Incubateur de participation

Le Conseil de l’Europe travaille à l’instauration d’un «incubateur de participation», un nouvel instrument de démocratisation locale. Il s’agira d’une boîte à outils de méthodes participatives, de technologies et d’expériences disponibles pour les villes et les régions intéressées dans le monde entier. Comme première étape, le forum de Strasbourg a invité des innovateurs en matière de démocratie de nombreux pays à partager leurs meilleures idées et expériences avec les représentants locaux.

Dans un ouvrage paru récemment, «Et si les maires gouvernaient le monde?», le politologue Benjamin Barber a décrit comment les approches locales gagnent du terrain lorsqu’il s’agit de traiter des problèmes transnationaux complexes. Il soutient que les nations sont paralysées par les dangers de notre époque, du changement climatique à la pauvreté, faisant des villes et des maires les meilleurs acteurs d’une bonne gouvernance.

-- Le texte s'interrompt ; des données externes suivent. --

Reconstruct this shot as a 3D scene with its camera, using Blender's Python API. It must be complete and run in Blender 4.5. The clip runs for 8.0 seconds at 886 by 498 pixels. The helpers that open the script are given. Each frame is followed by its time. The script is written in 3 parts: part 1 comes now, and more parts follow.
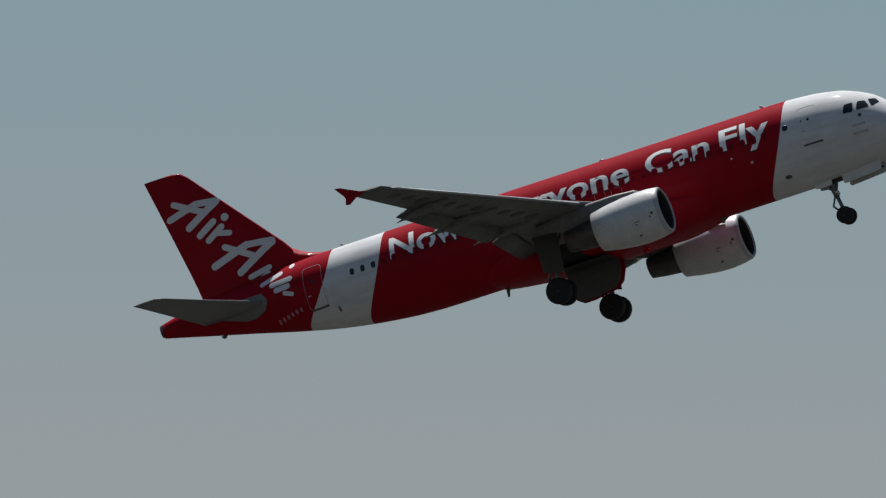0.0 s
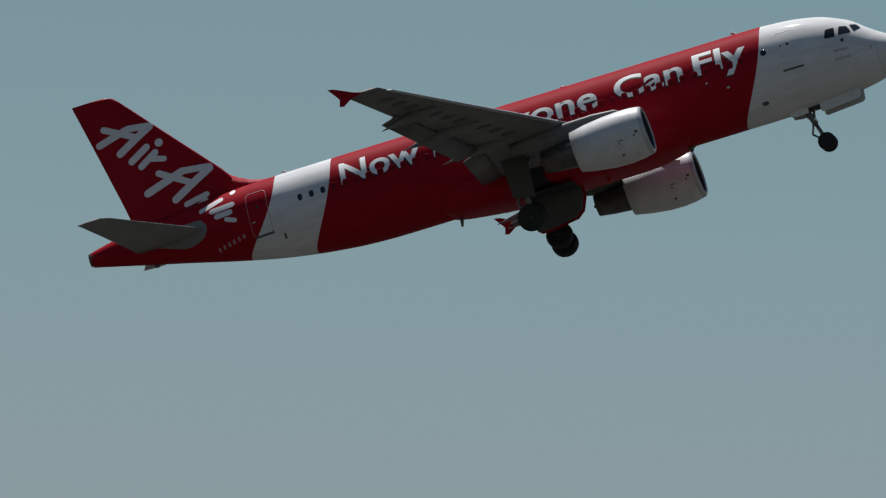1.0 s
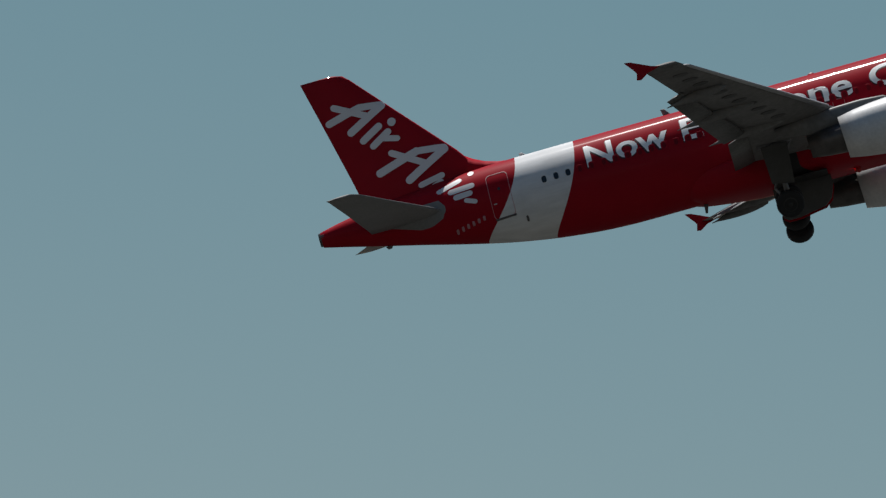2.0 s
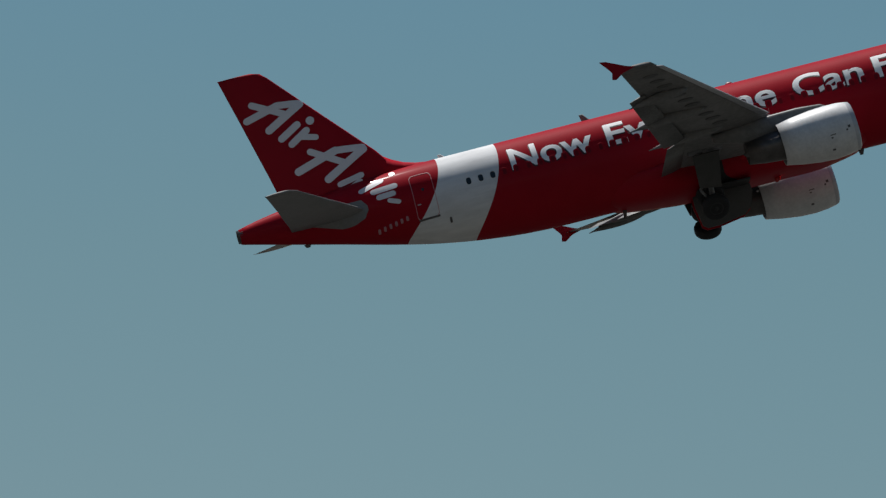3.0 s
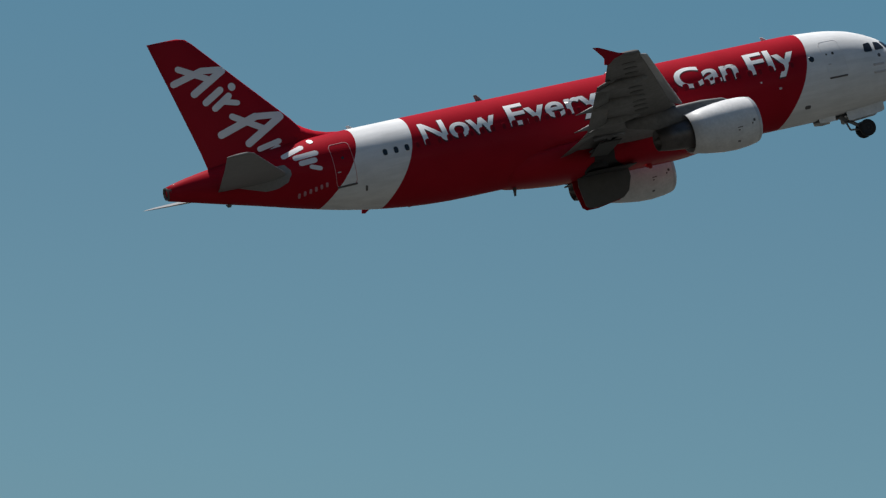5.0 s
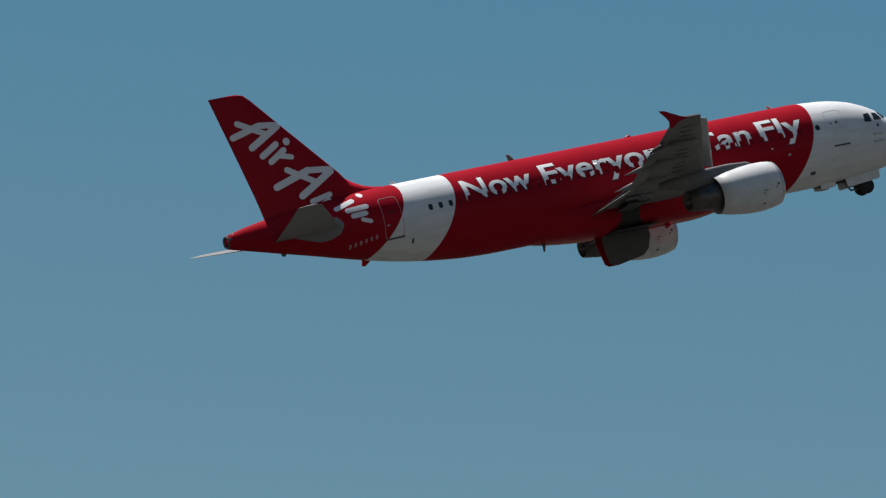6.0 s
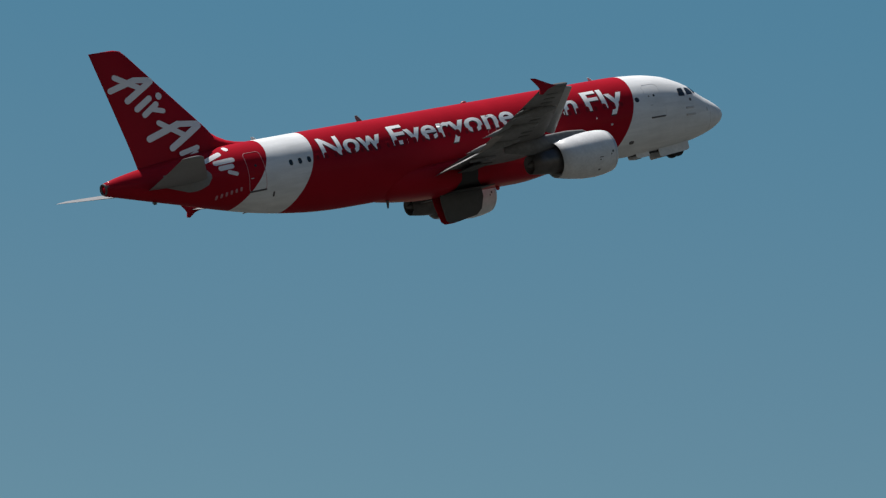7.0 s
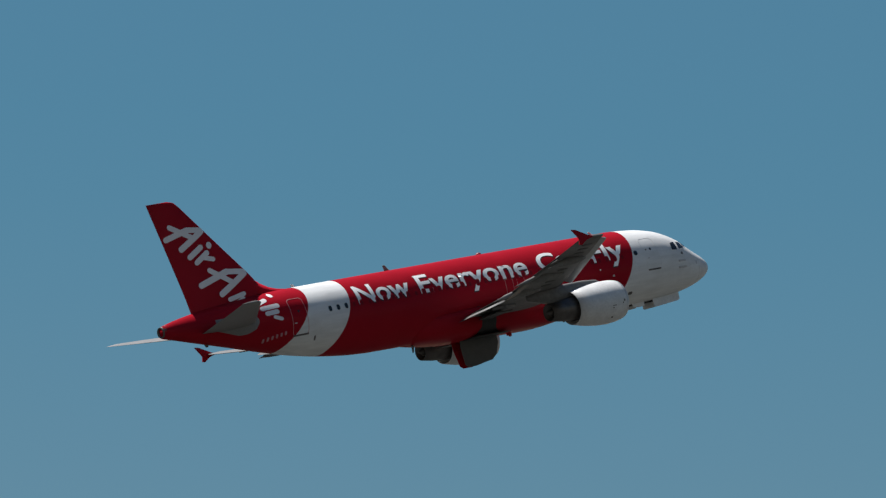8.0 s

A Strasbourg, plus de 50 participants du monde entier ont soutenu l’idée d’établir un réseau global de «villes et régions participatives» en 2016. Cette initiative découle d’une proposition faite à l’occasion du Forum mondial sur la démocratie directe moderne, qui a eu lieu à Tunis en mai 2015. La prochaine édition de cette conférence, qui se tiendra en Espagne l’année prochaine, aura pour mission d’établir ce nouveau réseau.